I saw this too late to include in this week's miscellanea, but it is well worth a look:
Finding Hope At the Concert Hall: A recent recital at Lincoln Center was a victory over the tribalism of identity politics.
Sometimes an artistic experience can assume an elevated sense of urgency due to its context. After 9/11, the Berlin Philharmonic’s performance of Beethoven’s Fifth and Sixth Symphonies at Carnegie Hall felt like a triumphant assertion of a civilizational inheritance in the face of lethal attack. Last month, German baritone Christian Gerhaher’s recital of Mahler songs at Lincoln Center seemed no less momentous. While not as cataclysmic as 9/11, the current assault on the tradition that gave birth to those Mahler songs may prove more devastating over the long run. Gerhaher’s transcendent performance was a reminder of what is at stake.
A few markers of our present moment: every arts institution in the United States is under pressure to discard meritocratic standards in collections, programming, and personnel, in favor of race and gender preferences.
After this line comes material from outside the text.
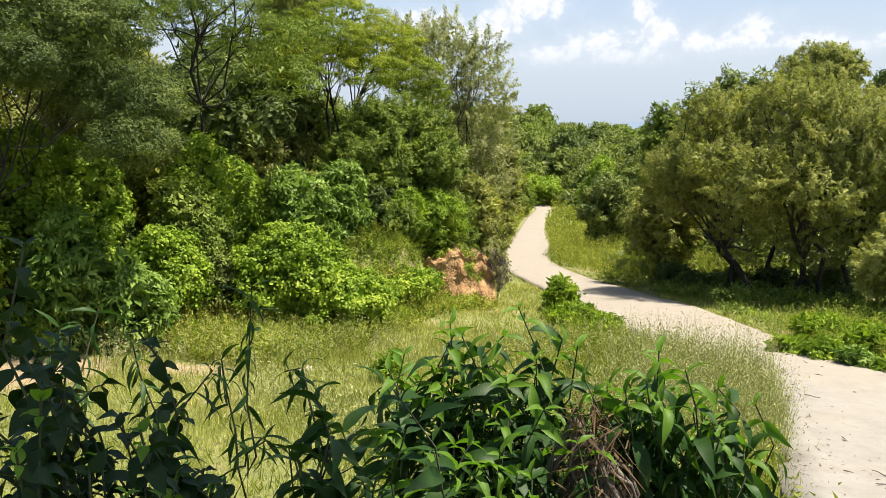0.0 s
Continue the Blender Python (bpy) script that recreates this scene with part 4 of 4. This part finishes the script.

I really don't think that most people are aware of how destructive this is to the practice of art (not to mention science and just about everything else). I notice that the singer Christian Gerhaher is giving a lieder recital at the Salzburg Festival and I was planning on attending that one.
When Christian Gerhaher and his long-time accompanist, Gerard Huber, stepped onto the stage of Alice Tully Hall on October 29, in other words, they were entering what university precincts call a “contested” space. Their featured composer—Gustav Mahler—is a dead white male; Gerhaher and Huber are themselves white and male. And they were offering works that represent the pinnacle of a civilization routinely denounced in the academy and the political arena as the font of the world’s racism and sexism. Gerhaher and Huber demonstrated why the preservation of that inheritance is the most pressing imperative of our time.
Not just preservation of, but continuance of! I haven't previously thought of Heather MacDonald as being a music critic as she writes on many things, but she gets quite involved in the details of this recital and her aesthetic judgment seems sound.
This sublimation of the performer’s ego to the composer’s genius became a key feature of classical music in the nineteenth century. In a world dominated by identity-based narcissism, when individuals obsess over ever more arcane aspects of their allegedly victimized selves, to witness Gerhaher and Huber’s all-consuming commitment to a mind outside of themselves reaffirmed our common humanity and inducted the audience into a higher realm. Their recital was a triumph over the tribalism and hatreds of identity politics.